Review

Faszinierend. Dieses Wort beschreibt wohl den "seltsamen Fall des
Benjamin Button" am Besten. Der neue Film von David Fincher ("Fight
Club", "Sieben") basiert auf der Idee einer Kurzgeschichte von F. Scott
Fitzgerald und adaptiert diese zu einer klugen, philosophischen
Meditation über Zeit, Schicksal und Vergängnis.

Menschen werden geboren, wachsen heran, machen Erfahrungen, reifen und altern, so ist es immer und wird es immer bleiben.

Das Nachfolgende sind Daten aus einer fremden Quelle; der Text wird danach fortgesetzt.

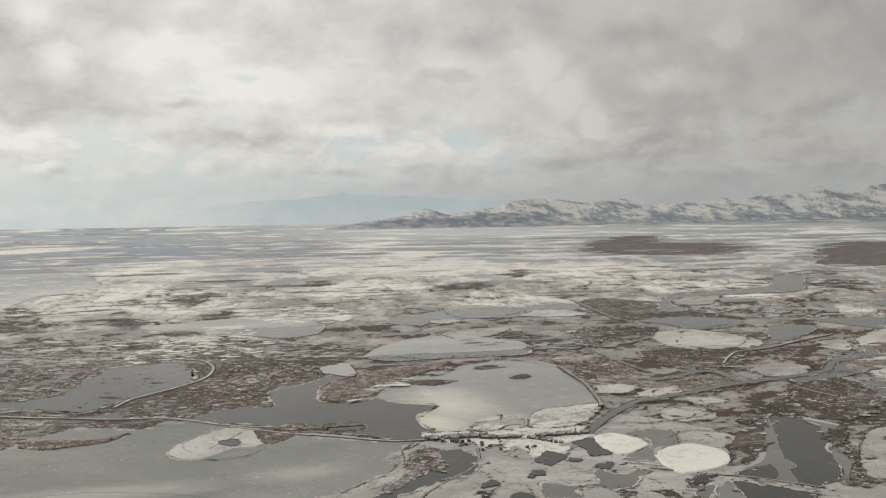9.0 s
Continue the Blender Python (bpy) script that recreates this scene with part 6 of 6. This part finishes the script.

Abgesehen mal von der einen Ausnahme, von Benjamin Button (Brad Pitt),
der zu Zeiten des 1.Weltkriegs auf die Welt kommt. Benjamin ist nicht
wie jedes andere Baby, er erblickt das Licht der Welt mit dem Gesicht
eines Greises. Und während er innerlich heranwächst, wird sein Körper
mit der Zeit immer jünger. Damit will sein Vater nach dem Tod seiner
Mutter im Kindbett nichts zu tun haben und setzt den Jungen aus, doch
seine Finderin Queenie nimmt ihn stattdessen auf, wo der Junge in einem
Altersheim unter seinesgleichen (zumindest optisch) heranwächst. Dort
begegnet er auch der jungen Daisy (Cate Blanchett), die die große Liebe
seines Lebens werden soll, doch Benjamins junger Geist steckt in einem
alten Körper und es steht zu befürchten, dass er als körperlich junger
Mann schon von geistigem Verfall befallen sein wird. Button zieht in
die Welt hinaus in dem Bewusstsein, dass er nur an einem Punkt in
seinem Leben mit Daisy auf einer Höhe sein wird - doch das ist kein
Grund, ein Leben nicht zu leben...

Die folgenden zweieinhalb Stunden sind eine Reise durch die Epochen,
was durch die präzise Ausstattung absolut überzeugt. Dabei stellt jeder
Abschnitt von Benjamins Leben im Prinzip eine eigene, in sich
geschlossene Geschichte dar, die auf den gesamten Film keinerlei
Einfluss hat. Unterbrochen wird dies immer wieder von der
Rahmenhandlung, welche im Jahr 2005 kurz vorm Hurrican Katrina spielt,
wo die alte Daisy auf ihrem Sterbebett ihrer Tochter die
Lebensgeschichte Benjamins anhand eines Tagebuchs erzählt. Die beiden
Zeitebenen sind elegant verwoben; sowieso passt bei diesem Film alles
zusammen: Kamera, Musik, Ausstattung, Schauspieler, Erzählfluss; alles
wirkt wie aus einem Guss und verleiht dem Film einen fast magischen
Sog, der einen bis zum Ende nicht mehr loslässt. Besondere Erwähnung
verdienen wohl die Makeup-Effekte, die zeigen was technisch heutzutage
möglich ist; der Alterungs- bzw. Verjüngerungsprozess der Protagonisten
ist absolut authentisch. Sowieso, lange habe ich keinen Film mehr so
nah an der technischen Perfektion gesehen. Aber auch die Handlung
überzeugt durchweg, was nicht zuletzt an der oskarwürdigen Performance
von Brad Pitt und Cate Blanchett liegt.

Zwar hätten diesem Meisterwerk auch 10 Minuten weniger nicht geschadet
und einige Erzählstränge bieten abgesehen von der Symbolik wenig Sinn
(der blinde Uhrmacher) aber dieser Film ist schlichtweg derartig
vielfältig und inhaltlich unvorhersehbar, dass er einen bis zum Ende
bei der Stange hält, auch wenn jenes im Vergleich zum restlichen Film
etwas kurz kommt. Als ob all das noch nicht genug wäre, bekommt man
noch den eine brillante Montage über Zufälle und den genialsten Running
Gag seit Jahren präsentiert ("Hab ich dir schon erzählt, dass ich
Sieben Mal vom Blitz getroffen worden bin?").

Für diesen Film wurde das Kino gemacht. Anschauen!